___ GIVEN INFORMATION ___

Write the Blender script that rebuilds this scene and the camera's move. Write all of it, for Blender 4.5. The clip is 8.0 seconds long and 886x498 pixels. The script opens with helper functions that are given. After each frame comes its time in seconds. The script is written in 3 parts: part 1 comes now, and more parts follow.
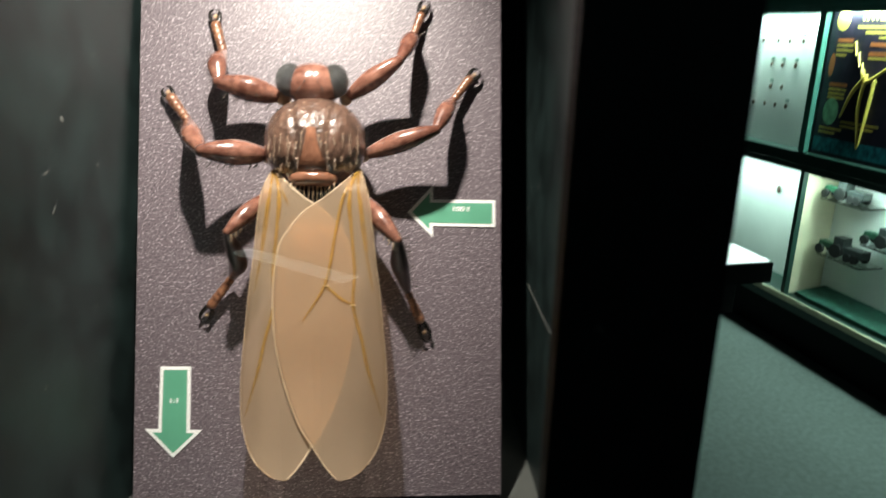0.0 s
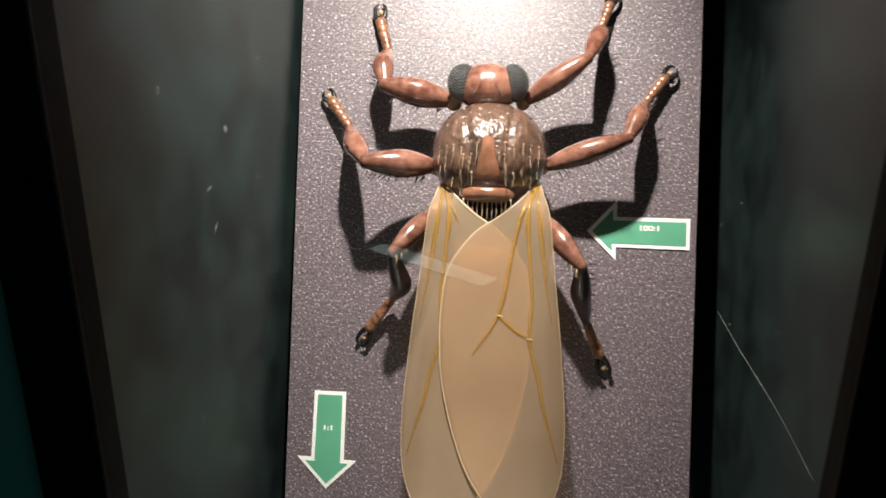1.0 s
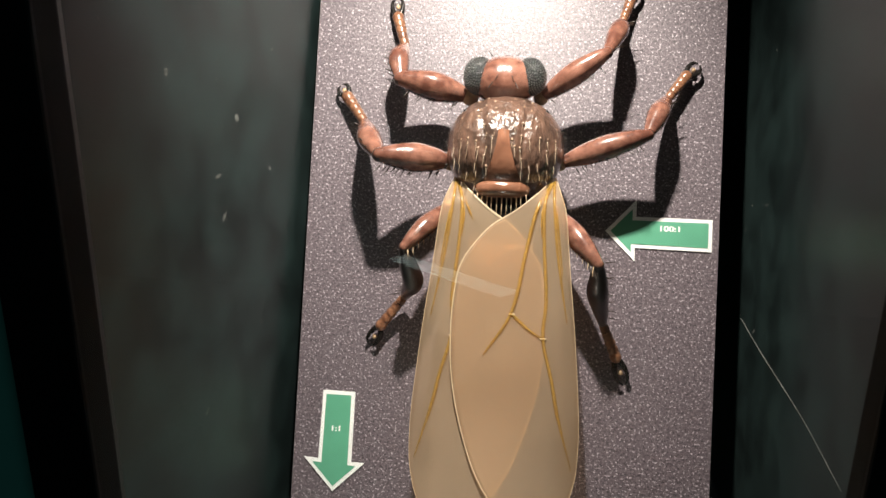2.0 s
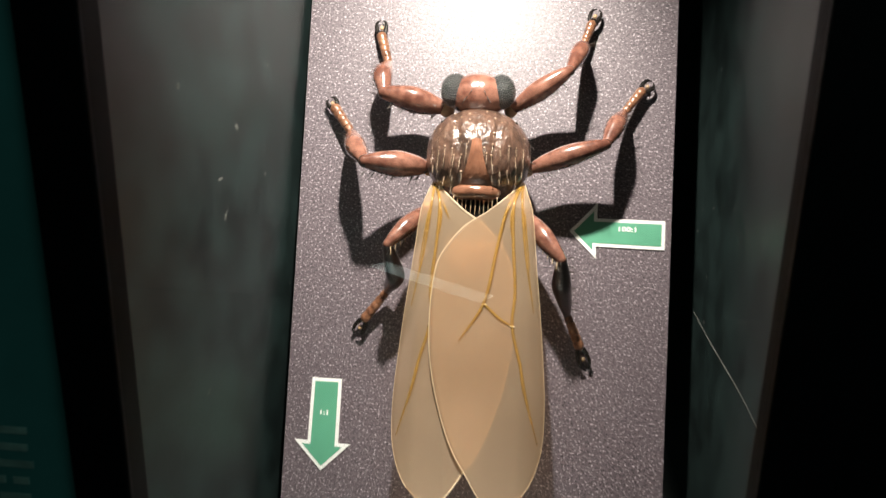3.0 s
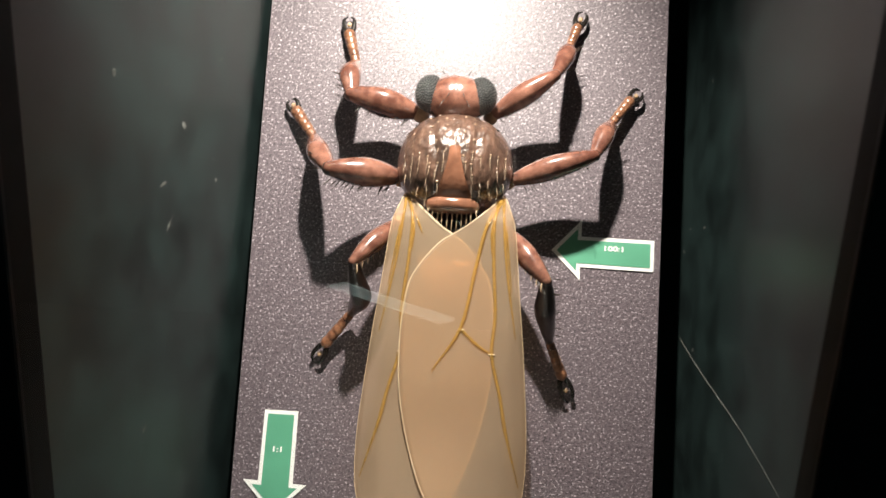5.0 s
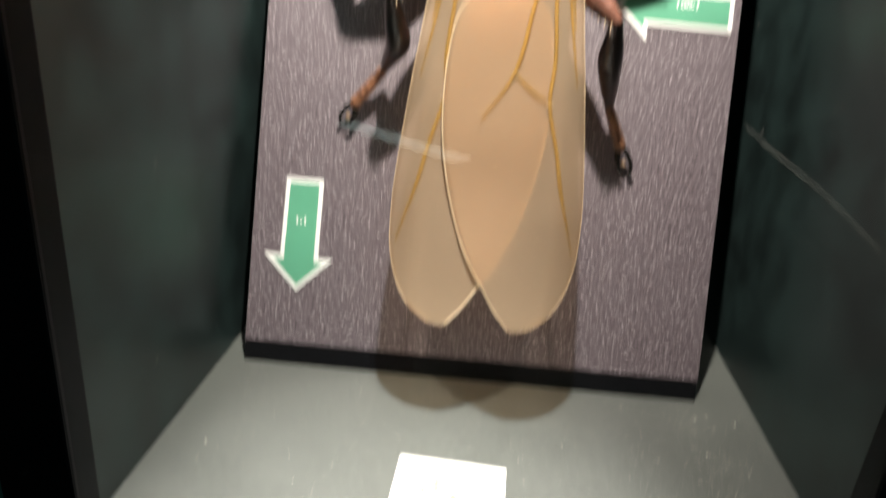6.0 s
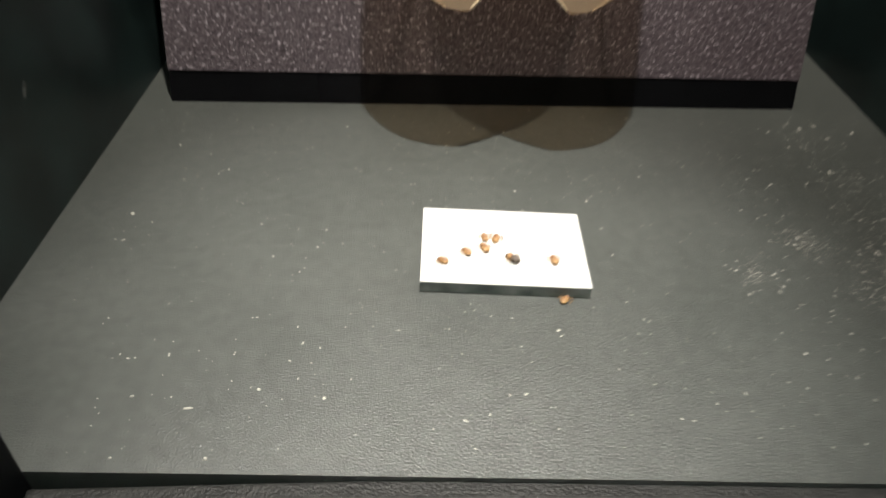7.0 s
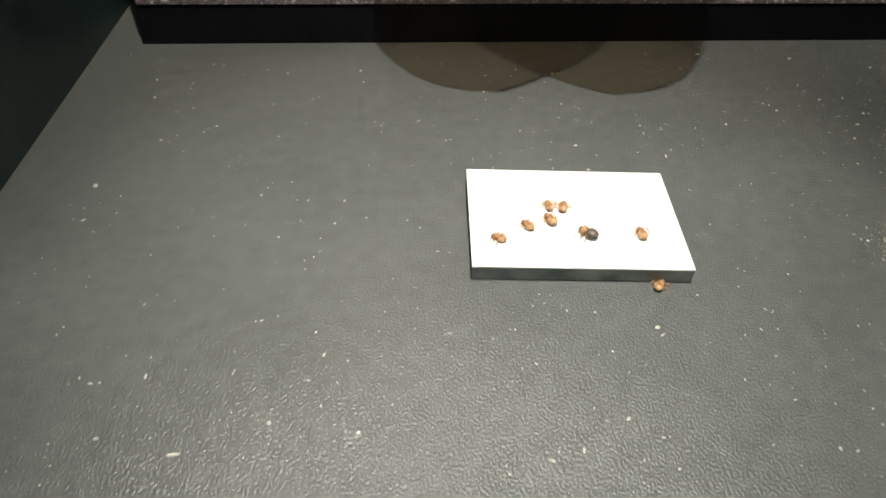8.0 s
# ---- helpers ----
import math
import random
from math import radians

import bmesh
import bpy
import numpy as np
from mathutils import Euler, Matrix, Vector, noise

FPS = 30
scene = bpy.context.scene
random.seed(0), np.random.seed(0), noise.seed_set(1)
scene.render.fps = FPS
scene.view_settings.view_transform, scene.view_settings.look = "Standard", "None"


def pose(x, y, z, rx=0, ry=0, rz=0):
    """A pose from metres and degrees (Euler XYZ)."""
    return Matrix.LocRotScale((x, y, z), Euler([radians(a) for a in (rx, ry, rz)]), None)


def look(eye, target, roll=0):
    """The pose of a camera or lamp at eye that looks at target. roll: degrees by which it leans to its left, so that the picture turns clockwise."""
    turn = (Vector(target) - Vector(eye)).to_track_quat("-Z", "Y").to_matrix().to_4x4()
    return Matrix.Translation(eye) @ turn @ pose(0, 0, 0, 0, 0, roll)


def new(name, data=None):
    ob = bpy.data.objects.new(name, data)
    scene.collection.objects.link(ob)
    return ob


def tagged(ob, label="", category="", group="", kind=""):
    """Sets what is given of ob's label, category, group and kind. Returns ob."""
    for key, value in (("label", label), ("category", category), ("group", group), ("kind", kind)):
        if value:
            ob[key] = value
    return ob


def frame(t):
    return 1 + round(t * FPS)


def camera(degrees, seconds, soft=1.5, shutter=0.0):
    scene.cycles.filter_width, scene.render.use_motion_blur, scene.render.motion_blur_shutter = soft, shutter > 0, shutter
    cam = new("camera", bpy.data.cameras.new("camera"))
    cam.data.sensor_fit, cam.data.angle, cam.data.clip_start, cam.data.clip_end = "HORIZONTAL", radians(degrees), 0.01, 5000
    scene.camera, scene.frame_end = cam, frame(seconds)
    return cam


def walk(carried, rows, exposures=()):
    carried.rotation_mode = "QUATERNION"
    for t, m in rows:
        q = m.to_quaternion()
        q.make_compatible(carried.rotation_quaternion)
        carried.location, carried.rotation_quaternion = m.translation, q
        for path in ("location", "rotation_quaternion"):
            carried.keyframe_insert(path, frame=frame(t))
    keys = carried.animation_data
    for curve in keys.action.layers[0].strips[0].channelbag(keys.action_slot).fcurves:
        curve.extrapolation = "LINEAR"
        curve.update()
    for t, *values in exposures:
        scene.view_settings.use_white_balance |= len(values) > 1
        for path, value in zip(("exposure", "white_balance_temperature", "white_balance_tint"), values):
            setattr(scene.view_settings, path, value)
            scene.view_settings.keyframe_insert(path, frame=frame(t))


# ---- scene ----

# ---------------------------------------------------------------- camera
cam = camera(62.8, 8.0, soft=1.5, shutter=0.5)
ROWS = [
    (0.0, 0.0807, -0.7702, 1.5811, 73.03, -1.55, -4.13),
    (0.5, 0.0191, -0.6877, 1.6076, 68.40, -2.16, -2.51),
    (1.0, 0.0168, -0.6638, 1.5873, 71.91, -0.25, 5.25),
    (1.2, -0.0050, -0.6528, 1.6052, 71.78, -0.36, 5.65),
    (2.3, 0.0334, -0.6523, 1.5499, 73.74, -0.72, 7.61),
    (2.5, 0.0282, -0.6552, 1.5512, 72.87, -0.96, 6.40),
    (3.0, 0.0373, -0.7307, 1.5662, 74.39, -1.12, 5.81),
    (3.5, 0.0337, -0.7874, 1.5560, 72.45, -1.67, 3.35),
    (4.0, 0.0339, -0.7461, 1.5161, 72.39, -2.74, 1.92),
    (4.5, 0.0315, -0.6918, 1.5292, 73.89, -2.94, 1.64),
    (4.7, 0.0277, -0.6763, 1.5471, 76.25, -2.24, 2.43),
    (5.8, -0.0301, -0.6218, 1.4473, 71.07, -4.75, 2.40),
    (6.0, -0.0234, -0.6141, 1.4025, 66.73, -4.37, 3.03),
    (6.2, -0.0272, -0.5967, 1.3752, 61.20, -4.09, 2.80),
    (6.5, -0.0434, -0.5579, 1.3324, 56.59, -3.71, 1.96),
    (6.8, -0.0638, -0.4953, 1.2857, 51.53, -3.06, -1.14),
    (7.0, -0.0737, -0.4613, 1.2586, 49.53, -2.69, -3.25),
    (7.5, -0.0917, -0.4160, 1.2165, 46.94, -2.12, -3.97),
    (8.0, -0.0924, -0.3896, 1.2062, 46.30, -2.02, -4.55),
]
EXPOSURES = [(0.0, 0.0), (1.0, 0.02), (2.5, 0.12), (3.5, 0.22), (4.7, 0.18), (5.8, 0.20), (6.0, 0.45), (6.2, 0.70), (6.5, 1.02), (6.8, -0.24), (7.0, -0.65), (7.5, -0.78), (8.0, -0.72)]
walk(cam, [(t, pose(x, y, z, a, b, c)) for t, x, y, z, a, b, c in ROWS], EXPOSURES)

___
___ GIVEN INFORMATION ___

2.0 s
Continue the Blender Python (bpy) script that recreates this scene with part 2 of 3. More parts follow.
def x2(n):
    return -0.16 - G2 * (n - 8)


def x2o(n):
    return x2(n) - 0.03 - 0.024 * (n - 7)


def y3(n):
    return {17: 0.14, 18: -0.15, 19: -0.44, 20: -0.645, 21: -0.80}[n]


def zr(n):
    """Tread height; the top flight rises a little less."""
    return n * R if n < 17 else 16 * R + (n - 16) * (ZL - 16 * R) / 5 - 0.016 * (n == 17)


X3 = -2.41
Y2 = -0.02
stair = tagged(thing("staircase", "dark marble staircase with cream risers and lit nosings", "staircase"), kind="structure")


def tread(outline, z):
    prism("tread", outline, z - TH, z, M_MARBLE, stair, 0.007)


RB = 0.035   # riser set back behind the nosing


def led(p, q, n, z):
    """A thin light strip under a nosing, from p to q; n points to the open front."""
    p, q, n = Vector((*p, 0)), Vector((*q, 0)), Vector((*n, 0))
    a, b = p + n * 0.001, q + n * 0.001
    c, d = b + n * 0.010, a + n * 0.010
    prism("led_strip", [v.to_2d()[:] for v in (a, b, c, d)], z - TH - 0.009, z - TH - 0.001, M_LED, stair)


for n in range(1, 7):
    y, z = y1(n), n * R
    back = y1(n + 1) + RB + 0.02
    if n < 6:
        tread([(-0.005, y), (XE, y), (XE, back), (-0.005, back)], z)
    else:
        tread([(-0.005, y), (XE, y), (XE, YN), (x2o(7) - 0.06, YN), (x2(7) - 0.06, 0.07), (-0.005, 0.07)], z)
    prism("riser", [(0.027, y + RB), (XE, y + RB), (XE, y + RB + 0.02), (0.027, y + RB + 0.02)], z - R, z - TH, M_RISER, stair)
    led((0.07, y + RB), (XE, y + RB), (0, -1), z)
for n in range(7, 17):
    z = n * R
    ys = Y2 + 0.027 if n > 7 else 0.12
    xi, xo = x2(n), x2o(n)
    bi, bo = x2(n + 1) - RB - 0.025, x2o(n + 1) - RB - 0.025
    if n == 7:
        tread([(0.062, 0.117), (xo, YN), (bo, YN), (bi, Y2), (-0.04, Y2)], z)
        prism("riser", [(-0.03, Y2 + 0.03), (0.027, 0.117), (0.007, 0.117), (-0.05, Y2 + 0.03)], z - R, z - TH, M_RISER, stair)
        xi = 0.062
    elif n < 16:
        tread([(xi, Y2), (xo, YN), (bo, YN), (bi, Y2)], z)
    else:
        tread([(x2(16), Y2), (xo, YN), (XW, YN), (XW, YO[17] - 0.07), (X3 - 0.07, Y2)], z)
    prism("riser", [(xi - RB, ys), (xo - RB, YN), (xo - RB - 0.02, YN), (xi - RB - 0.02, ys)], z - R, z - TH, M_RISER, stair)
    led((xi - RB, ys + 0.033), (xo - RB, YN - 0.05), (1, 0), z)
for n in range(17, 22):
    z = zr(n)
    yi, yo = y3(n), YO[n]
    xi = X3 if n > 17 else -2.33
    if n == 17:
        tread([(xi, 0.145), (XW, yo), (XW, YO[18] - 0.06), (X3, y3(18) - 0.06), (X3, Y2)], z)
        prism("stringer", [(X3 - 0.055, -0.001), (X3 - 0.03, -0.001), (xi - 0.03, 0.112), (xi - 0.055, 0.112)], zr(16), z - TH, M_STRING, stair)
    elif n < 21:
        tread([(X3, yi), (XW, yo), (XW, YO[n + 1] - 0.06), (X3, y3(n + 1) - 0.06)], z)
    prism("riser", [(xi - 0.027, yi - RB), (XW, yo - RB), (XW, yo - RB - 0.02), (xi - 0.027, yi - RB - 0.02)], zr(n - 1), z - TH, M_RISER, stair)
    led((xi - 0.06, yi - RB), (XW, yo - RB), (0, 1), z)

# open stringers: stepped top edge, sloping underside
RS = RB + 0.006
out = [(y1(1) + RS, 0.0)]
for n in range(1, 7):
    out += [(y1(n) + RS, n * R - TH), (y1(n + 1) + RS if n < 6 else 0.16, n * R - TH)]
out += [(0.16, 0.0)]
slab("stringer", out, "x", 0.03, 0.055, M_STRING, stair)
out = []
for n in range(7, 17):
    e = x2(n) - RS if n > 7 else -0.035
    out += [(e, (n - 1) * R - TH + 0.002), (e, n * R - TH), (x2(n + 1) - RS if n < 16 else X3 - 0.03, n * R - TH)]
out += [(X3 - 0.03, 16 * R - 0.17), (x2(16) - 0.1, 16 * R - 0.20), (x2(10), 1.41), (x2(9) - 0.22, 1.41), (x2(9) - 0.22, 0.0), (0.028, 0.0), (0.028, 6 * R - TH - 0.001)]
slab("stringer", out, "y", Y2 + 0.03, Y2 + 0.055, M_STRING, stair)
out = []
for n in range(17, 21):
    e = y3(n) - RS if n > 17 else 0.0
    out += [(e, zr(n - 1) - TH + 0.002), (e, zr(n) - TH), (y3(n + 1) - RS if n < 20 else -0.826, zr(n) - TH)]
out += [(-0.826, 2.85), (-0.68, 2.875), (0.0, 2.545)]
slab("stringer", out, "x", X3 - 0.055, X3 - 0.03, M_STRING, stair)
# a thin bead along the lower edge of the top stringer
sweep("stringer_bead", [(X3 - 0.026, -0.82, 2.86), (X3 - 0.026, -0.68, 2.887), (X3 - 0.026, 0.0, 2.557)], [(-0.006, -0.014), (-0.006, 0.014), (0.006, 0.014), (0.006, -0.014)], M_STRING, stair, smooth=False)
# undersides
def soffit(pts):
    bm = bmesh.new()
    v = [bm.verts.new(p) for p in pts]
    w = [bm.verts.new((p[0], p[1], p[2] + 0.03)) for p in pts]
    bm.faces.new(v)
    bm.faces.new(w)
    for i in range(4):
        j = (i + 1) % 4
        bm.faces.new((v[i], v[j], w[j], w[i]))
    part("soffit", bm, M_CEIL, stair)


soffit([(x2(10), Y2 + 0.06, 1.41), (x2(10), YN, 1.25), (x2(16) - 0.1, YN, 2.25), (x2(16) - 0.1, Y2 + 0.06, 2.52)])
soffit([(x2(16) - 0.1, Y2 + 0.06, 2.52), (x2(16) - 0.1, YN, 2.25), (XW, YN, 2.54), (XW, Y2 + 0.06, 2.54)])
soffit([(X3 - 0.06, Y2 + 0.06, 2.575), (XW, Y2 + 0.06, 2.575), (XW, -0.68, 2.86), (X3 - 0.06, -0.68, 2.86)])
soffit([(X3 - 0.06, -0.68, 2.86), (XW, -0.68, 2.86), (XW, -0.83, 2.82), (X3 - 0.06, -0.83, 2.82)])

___

EXERCISE DIRECTIONS - Write out only the lines that run from the line containing "q.make_compatible(carried.rotation_quaternion)" through the line containing "# ---- scene", both included, exactly as they appear above.

REPLY -
        q.make_compatible(carried.rotation_quaternion)
        carried.location, carried.rotation_quaternion = m.translation, q
        for path in ("location", "rotation_quaternion"):
            carried.keyframe_insert(path, frame=frame(t))
    keys = carried.animation_data
    for curve in keys.action.layers[0].strips[0].channelbag(keys.action_slot).fcurves:
        curve.extrapolation = "LINEAR"
        curve.update()
    for t, *values in exposures:
        scene.view_settings.use_white_balance |= len(values) > 1
        for path, value in zip(("exposure", "white_balance_temperature", "white_balance_tint"), values):
            setattr(scene.view_settings, path, value)
            scene.view_settings.keyframe_insert(path, frame=frame(t))


# ---- scene ----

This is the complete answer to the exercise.